Как и Грановский, Лунин был преподавателем по-преимуществу; его ученые труды немногочисленны и почти все они носят не столько исследовательский, сколько историко-публицистический характер. На собственно античные темы Луниным написано только две работы. Одна из них - его докторская диссертация, изданная в Дерпте;137 она посвящена древнейшим жителям Греции - пелазгам, в которых Лунин видит выходцев из Финикии и Египта. Конечно, с этим тезисом современная наука едва ли согласится, однако по-своему работа Лунина все-таки интересна. Любопытно именно то, замечает В. П. Бузескул, "что он доказывал связь древнегреческой истории и культуры с Египтом и вообще Востоком, что он признавал взаимодействие стран восточной половины Средиземного моря и как бы предугадывал кое-что о той микенской эпохе, которая нам известна теперь благодаря раскопкам".138

Вторая работа - небольшая журнальная статья, озаглавленная "Несколько слов о римской истории".139 Здесь в сжатой форме Лунин мастерски рисует общий ход древней истории, говорит о судьбах Востока, об исторической миссии Греции, этой "посредницы между Востоком и Западом", и, наконец, о Риме, которому суждено было стать "общим вместилищем и проводником древних цивилизаций". Статья замечательна совершенно идеалистической, в духе Гегеля, концепцией всемирной истории: своеобразие цивилизаций, созданных народами древнего Востока, Греции и Рима, Лунин склонен, в конечном счете, объяснять различием в формах и степени развития "человеческого духа". Статья дает отчетливое представление о стиле Лунина, о его манере изложения - яркой, выразительной, не лишенной, однако, некоторой выспренности Например, [173] простое и ясное положение и необходимости для каждого культурного человека знакомства с римской историей автор развивает в целой серии искусно построенных периодов, которые заключает патетическим указанием на то, что "история римского народа близка и сродственна душе и сознанию всякого образованного человека, для всякого, кто еще не убил своего духа в тесной области грязной корысти и материального существования, чья грудь еще не загрубела против приветов высокого и великого в человеческой природе"!

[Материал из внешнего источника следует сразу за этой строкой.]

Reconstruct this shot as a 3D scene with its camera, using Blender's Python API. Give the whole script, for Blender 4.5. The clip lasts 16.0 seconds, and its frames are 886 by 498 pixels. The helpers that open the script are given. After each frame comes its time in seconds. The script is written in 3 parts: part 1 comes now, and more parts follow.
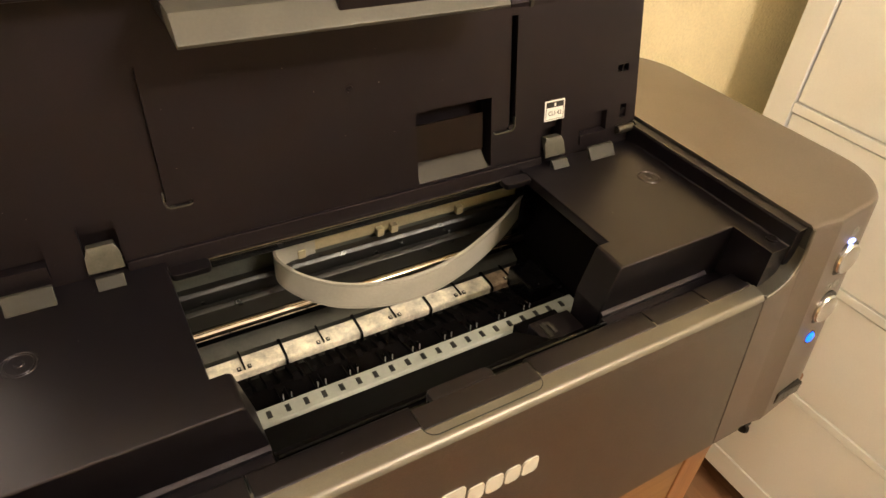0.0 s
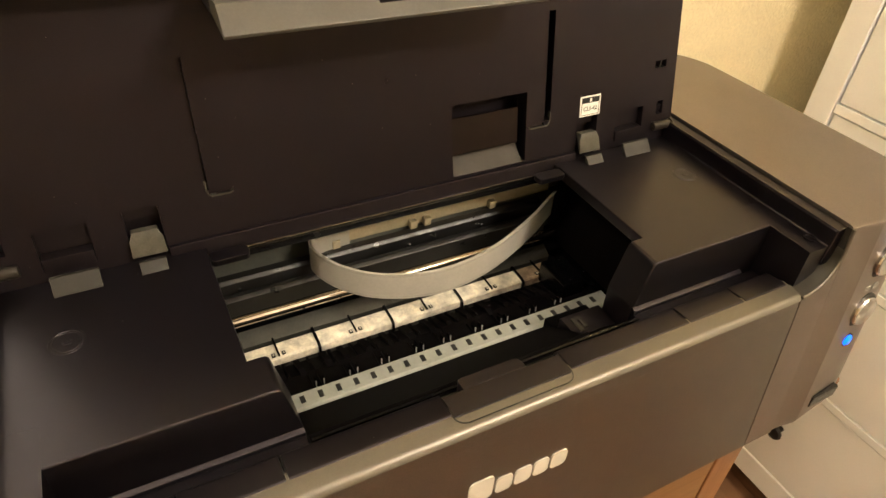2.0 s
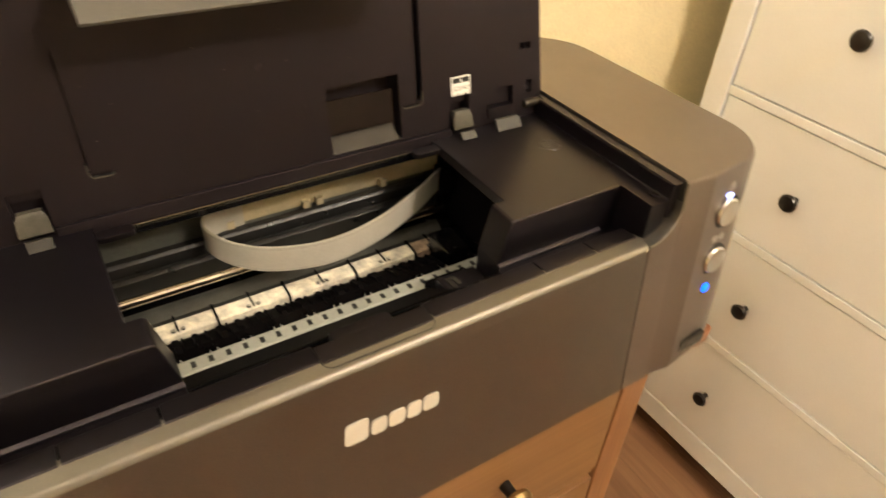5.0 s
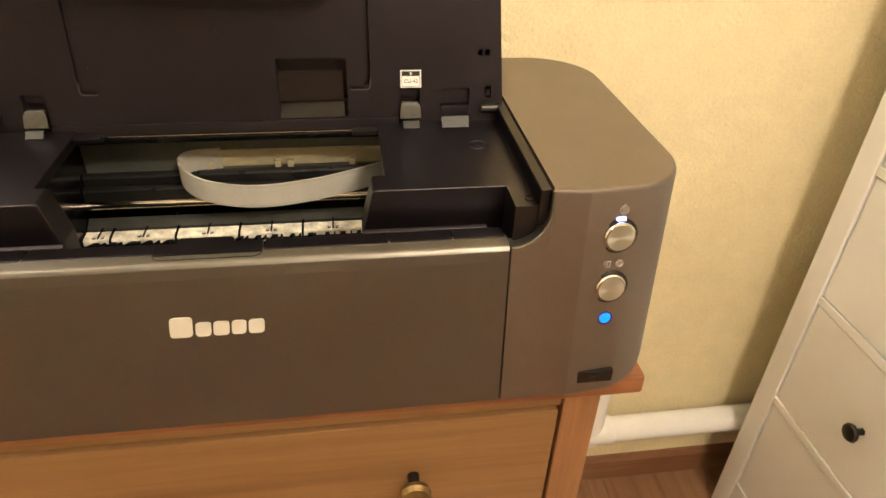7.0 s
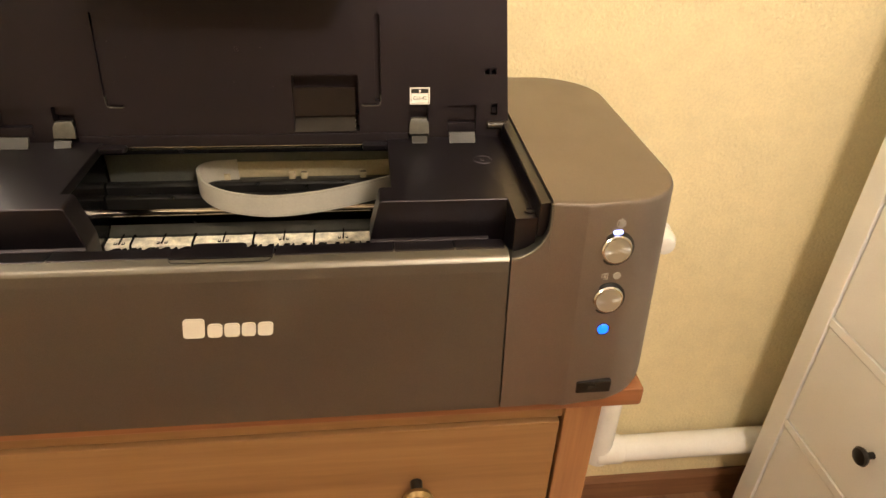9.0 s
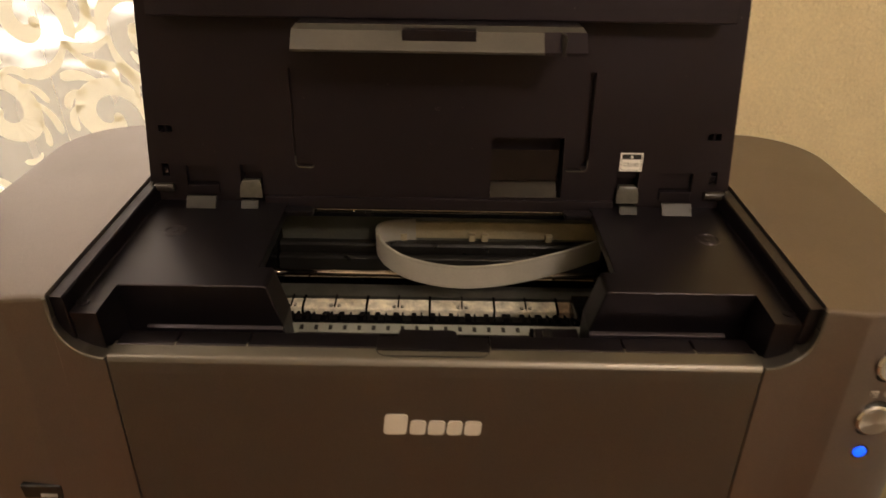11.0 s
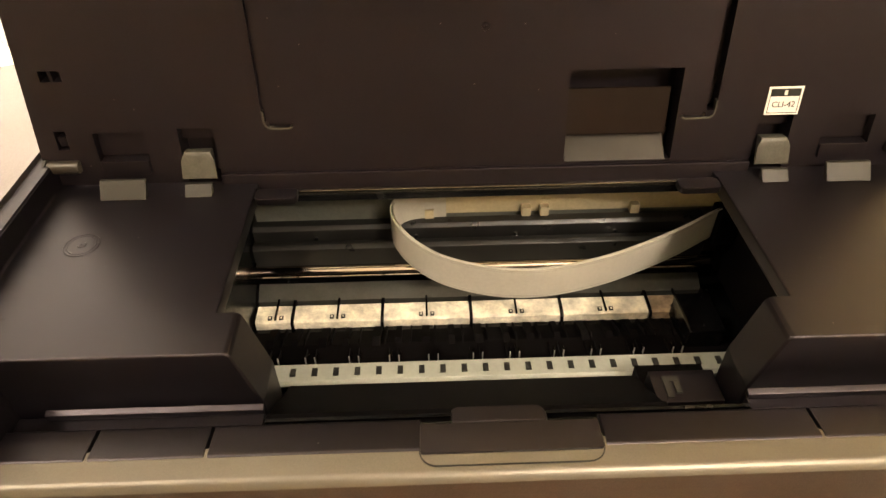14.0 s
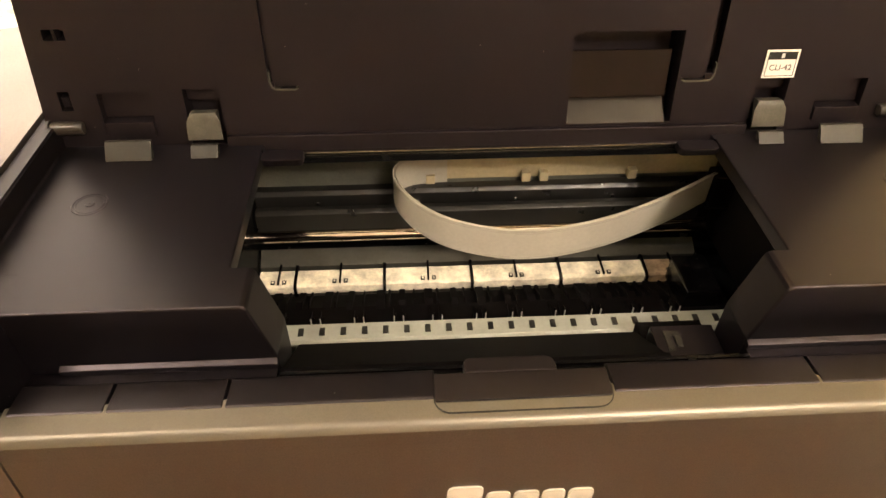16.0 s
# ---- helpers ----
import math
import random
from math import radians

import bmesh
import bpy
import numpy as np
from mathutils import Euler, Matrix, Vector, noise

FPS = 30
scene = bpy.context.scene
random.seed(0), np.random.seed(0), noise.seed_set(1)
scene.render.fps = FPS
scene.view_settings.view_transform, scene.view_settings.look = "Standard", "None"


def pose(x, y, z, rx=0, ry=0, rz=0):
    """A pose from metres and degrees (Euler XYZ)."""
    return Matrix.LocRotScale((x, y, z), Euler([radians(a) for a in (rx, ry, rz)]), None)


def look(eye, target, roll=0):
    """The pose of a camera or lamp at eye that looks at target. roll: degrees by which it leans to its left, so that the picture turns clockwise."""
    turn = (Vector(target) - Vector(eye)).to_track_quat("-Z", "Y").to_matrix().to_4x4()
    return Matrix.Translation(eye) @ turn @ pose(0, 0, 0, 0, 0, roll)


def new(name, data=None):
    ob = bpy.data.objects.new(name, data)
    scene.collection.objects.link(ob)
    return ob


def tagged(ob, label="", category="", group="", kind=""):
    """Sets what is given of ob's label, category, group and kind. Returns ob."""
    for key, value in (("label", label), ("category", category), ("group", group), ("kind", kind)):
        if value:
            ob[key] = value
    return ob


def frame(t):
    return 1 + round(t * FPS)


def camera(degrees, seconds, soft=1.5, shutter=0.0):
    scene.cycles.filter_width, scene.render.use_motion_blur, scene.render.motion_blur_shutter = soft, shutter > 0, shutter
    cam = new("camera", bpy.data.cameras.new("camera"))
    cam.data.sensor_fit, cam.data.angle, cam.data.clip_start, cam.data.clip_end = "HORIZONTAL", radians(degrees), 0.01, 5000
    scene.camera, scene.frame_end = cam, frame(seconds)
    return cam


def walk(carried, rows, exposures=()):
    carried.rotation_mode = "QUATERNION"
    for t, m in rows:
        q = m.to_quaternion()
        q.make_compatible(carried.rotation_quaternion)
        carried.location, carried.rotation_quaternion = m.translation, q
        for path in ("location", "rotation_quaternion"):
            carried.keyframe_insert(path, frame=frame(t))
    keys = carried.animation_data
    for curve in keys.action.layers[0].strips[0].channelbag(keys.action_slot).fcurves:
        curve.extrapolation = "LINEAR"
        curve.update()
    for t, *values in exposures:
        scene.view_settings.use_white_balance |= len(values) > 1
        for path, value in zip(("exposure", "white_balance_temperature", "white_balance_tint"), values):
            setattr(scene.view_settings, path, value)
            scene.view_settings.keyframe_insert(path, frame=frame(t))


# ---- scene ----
cam = camera(68.2, 16.0, 1.5, 0.4)
PATH = [
    (0, (-0.145, -0.162, 0.412), (0.708, 1.158, -0.826), 4.8),
    (0.5, (-0.138, -0.163, 0.41), (0.696, 1.166, -0.83), 4.8),
    (1, (-0.145, -0.167, 0.413), (0.628, 1.191, -0.835), 4.1),
    (1.5, (-0.15, -0.167, 0.412), (0.619, 1.191, -0.839), 4.5),
    (2, (-0.15, -0.166, 0.411), (0.624, 1.194, -0.835), 4.0),
    (2.5, (-0.152, -0.171, 0.416), (0.597, 1.214, -0.818), 2.9),
    (3, (-0.15, -0.176, 0.416), (0.588, 1.223, -0.808), 3.1),
    (3.5, (-0.149, -0.181, 0.417), (0.573, 1.222, -0.811), 3.2),
    (4, (-0.149, -0.183, 0.417), (0.571, 1.22, -0.813), 3.3),
    (4.5, (-0.139, -0.192, 0.419), (0.666, 1.16, -0.816), 4.5),
    (5, (-0.124, -0.233, 0.418), (0.763, 1.07, -0.812), 3.7),
    (5.2, (-0.104, -0.248, 0.41), (0.799, 1.014, -0.852), 2.8),
    (7.3, (0.116, -0.399, 0.401), (0.331, 1.256, -0.7), 1.9),
    (7.5, (0.117, -0.404, 0.403), (0.329, 1.26, -0.686), 1.6),
    (7.7, (0.117, -0.406, 0.404), (0.32, 1.257, -0.689), 1.1),
    (8, (0.116, -0.409, 0.402), (0.345, 1.251, -0.69), 1.9),
    (8.2, (0.116, -0.409, 0.407), (0.343, 1.255, -0.68), 2.0),
    (10.3, (0.073, -0.377, 0.404), (0.114, 1.307, -0.674), -0.0),
    (10.5, (0.057, -0.36, 0.411), (0.045, 1.33, -0.658), -0.1),
    (11, (0.007, -0.322, 0.421), (0.005, 1.375, -0.639), 0.9),
    (11.2, (-0.014, -0.298, 0.42), (0.038, 1.401, -0.634), 0.7),
    (11.5, (-0.053, -0.264, 0.414), (0.15, 1.412, -0.658), 1.0),
    (12, (-0.113, -0.226, 0.403), (0.217, 1.395, -0.722), 1.6),
    (12.5, (-0.094, -0.178, 0.403), (0.102, 1.41, -0.796), 1.3),
    (13, (-0.046, -0.15, 0.371), (0.018, 1.368, -0.929), 0.4),
    (13.5, (-0.025, -0.135, 0.369), (-0.007, 1.364, -0.955), -0.9),
    (14, (-0.029, -0.135, 0.369), (0.003, 1.374, -0.942), -0.8),
    (14.5, (-0.032, -0.134, 0.369), (0.028, 1.365, -0.953), -0.9),
    (15, (-0.037, -0.14, 0.371), (0.052, 1.379, -0.926), -0.4),
    (15.5, (-0.046, -0.147, 0.367), (0.057, 1.346, -0.959), -0.1),
    (16, (-0.043, -0.147, 0.363), (0.046, 1.328, -0.985), 0.5),
]
EXPOSURES = [(0, 0.06, 6500, 10), (4.0, 0.06, 6500, 10), (4.7, 0.13, 6500, 10), (5.2, 0.18, 6500, 10), (7.3, 0.10, 6500, 10), (8.2, 0.10, 6500, 10), (10.3, -0.6, 6800, 18), (11.0, -1.18, 6800, 18), (12.2, -1.36, 6800, 18), (12.5, -1.38, 6800, 18),
             (12.8, -0.8, 6700, 18), (13.3, 0.48, 6700, 12), (14.0, 0.33, 6750, 12), (16.0, 0.30, 6750, 14)]
walk(cam, [(t, look(eye, target, roll)) for t, eye, target, roll in PATH], EXPOSURES)

# world: dim dusk outside the window
world = bpy.data.worlds.new("world")
scene.world = world
world.use_nodes = True
wn = world.node_tree.nodes
sky = wn.new("ShaderNodeTexSky")
sky.sky_type = "NISHITA"
sky.sun_disc = False
sky.sun_elevation = radians(4)
sky.sun_rotation = radians(200)
world.node_tree.links.new(sky.outputs[0], wn["Background"].inputs[0])
wn["Background"].inputs[1].default_value = 0.05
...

Лунин не успел создать собственной научной школы. Его преемник по кафедре всеобщей истории Александр Петрович Рославский-Петровский (1816 - 1870 гг.)140 отличался широтою научных интересов, занимался статистикою, историей местного края и, специально, Харьковского университета, древневосточною и античною историей, однако, как кажется, нигде не был крупным исследователем. На темы собственно античной истории им было написано немного: разбор - совершенно некритический - "Лакедемонской политии" Ксенофонта и два общих очерка греческой истории - до и во время Греко-персидских войн.141 Заметного следа в нашей историографии эти работы не оставили.

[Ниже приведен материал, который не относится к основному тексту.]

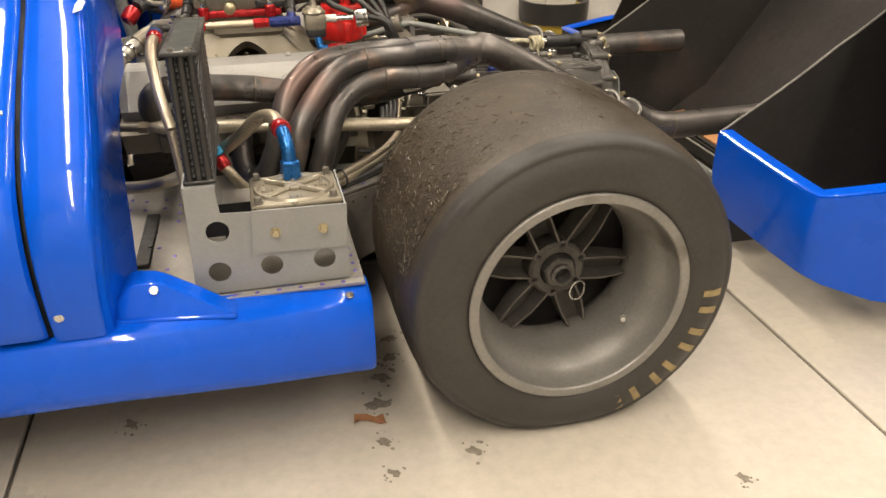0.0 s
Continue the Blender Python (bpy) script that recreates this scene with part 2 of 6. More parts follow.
# brake dust plus the shade deep in the dished wheel, both as colour
DUSTY_SHADED_RIM = shader("dusty_shaded_magnesium", (0.055, 0.05, 0.045), 0.6, 0.2, tone=(0.085, 0.078, 0.068), scale=12, fine=160, bump=0.15)
PAN = shader("scuffed_sheet", (0.36, 0.345, 0.315), 0.42, 0.6, tone=(0.26, 0.245, 0.22), scale=6, fine=150, bump=0.05, grain=0.001, stain=(0.17, 0.15, 0.125), stain_scale=9, stain_at=0.6, grit=0.15)
POLISHED = shader("brushed_aluminium", (0.37, 0.362, 0.345), 0.56, 0.5, tone=(0.27, 0.262, 0.245), scale=7, fine=220, bump=0.05, grain=0.0008, rough_var=0.17, stretch=(0.6, 2.4, 1), grit=0.15, stain=(0.25, 0.21, 0.155), stain_scale=7, stain_at=0.64, spec=0.5)
SPUN = shader("spun_aluminium", (0.52, 0.51, 0.485), 0.46, 0.92, tone=(0.42, 0.41, 0.385), scale=5, fine=240, bump=0.02, grain=0.0005, rough_var=0.05, grit=0.12, spun=0.8)
ALU = shader("sheet_aluminium", (0.5, 0.485, 0.45), 0.45, 0.7, tone=(0.38, 0.36, 0.33), scale=5, fine=150, bump=0.05, grain=0.001, stain=(0.27, 0.24, 0.195), stain_scale=8, stain_at=0.6, grit=0.15)
CAST = shader("cast_aluminium", (0.305, 0.278, 0.225), 0.42, 0.6, tone=(0.225, 0.195, 0.142), scale=12, fine=220, bump=0.2, grain=0.0012, stain=(0.16, 0.1, 0.05), stain_scale=8, stain_at=0.6, grit=0.15, rough_var=0.18)
BLOCK = shader("oily_cast_block", (0.235, 0.212, 0.172), 0.42, 0.45, tone=(0.18, 0.155, 0.12), scale=11, fine=200, bump=0.2, grain=0.0015, stain=(0.1, 0.075, 0.05), stain_scale=9, stain_at=0.58, rough_var=0.18, grit=0.2)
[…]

Мы довели наш обзор примерно до рубежа 60 - 70-х годов XIX в., т. е. до той черты, с которой начинается новый этап отечественной истории (пореформенное время), а вместе с тем и новый период в развитии нашей науки. Однако, прежде чем двинуться дальше, оглянемся назад и измерим тот путь, который пришлось пройти, и тот уровень, который удалось достичь русской науке об античности к указанному историческому рубежу. Как мы видим, русскому антиковедению пришлось проделать большой и сложный путь развития, прежде чем оно оформилось в настоящее научное течение. Не сразу появились в России собственные школы исследователей классической древности: на выработку научных знаний, на создание преемственных научных направлений в Академии и в университетах [174] было затрачено около полутора столетий: весь XVIII и значительная часть XIX века. Прогресс в этой области исторического знания совершался медленно, но в конце концов цель была достигнута: к середине XIX в. русская наука об античности стала фактом. Обязанное своим возникновением общему культурному движению эпохи, отечественное антиковедение стало теперь самостоятельной отраслью знания, самостоятельной наукой, дифференцированной на ряд специальных дисциплин. В крупнейших научных центрах России - Академии наук, университетах, музеях - складываются преемственные школы специалистов-классиков: историков, филологов, археологов, искусствоведов. Для дальнейшего развития собственно исторических исследований особенно плодотворным оказалось то научное направление, которое с 30-х годов XIX в. сложилось в Петербургском университете; фигура М. С. Куторги завершает собою начальный период русской историографии античности, и с нею же русское антиковедение вливается в общее русло европейской науки.